Do not reject a Risky verdict outright. Add friction instead: require email confirmation, ask for a work address, or trigger a second factor. Reserve hard rejection for Invalid addresses and known disposable domains. That way you stop fraud without punishing the customer who simply fat-fingered their address. Measure the block rate weekly, and loosen the rules if real signups are getting caught.
Log every verdict with the account. When a support ticket or chargeback comes in later, that history tells you fast whether the address was Risky from day one. It also feeds your fraud model, so blatant patterns get easier to spot each month.
Mistakes that let fraud back in
Verification only helps if you act on the results and keep them current. These slips are common:
- Verifying only at signup, then never rechecking. Mailboxes go dead over time, so re-verify before big sends.
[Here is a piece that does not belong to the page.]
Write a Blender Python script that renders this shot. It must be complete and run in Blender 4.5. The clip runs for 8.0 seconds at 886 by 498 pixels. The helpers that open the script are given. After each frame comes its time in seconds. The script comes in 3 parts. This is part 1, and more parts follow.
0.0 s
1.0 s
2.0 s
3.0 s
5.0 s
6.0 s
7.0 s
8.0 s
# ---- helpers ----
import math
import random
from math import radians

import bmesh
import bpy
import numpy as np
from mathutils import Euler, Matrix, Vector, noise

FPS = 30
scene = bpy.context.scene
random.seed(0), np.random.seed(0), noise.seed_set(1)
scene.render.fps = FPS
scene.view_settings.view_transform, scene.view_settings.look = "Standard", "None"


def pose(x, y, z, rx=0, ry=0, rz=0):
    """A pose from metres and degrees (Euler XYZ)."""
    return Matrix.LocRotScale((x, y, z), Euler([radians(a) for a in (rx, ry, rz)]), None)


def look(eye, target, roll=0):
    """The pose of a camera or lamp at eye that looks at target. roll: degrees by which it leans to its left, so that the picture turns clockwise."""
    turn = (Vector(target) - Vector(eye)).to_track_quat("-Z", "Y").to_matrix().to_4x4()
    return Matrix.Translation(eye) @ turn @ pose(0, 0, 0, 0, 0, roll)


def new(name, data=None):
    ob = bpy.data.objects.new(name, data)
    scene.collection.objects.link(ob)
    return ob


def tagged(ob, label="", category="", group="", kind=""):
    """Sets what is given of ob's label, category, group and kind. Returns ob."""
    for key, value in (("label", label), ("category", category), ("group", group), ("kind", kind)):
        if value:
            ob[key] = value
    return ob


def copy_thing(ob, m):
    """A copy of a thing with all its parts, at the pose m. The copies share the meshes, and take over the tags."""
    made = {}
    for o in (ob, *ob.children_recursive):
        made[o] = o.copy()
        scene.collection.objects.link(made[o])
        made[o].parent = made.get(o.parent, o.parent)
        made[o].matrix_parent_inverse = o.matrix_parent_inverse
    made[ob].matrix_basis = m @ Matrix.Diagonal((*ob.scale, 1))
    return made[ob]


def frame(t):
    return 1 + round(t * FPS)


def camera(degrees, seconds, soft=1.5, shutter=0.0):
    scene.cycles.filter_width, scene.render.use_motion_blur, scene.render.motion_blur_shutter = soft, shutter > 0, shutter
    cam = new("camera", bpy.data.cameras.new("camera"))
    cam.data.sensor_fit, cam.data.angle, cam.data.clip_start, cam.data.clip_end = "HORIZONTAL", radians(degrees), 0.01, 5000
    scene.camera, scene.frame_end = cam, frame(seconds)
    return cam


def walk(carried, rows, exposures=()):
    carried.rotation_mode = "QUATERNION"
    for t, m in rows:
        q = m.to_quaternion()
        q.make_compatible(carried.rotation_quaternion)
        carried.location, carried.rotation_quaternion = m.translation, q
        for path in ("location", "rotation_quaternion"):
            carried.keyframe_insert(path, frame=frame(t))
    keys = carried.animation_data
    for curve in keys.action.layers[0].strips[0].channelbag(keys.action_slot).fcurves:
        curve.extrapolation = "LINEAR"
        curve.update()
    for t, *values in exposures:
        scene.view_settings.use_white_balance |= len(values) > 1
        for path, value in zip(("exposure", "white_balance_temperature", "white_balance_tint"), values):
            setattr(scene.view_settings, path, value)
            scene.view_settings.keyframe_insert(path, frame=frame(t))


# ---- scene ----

- Treating catch-all domains as automatically valid. They hide mailboxes that do not exist.
- Blocking every role address. Some legitimate B2B users register with a team inbox.
- Maintaining a disposable blocklist by hand. New throwaway domains appear daily, so use an engine that tracks them for you.
Signup fraud is cheapest to stop at the moment of registration. Verify the address, act on the verdict, and keep the list clean. Your bounce rate, your metrics, and your sender reputation all hold up better for it.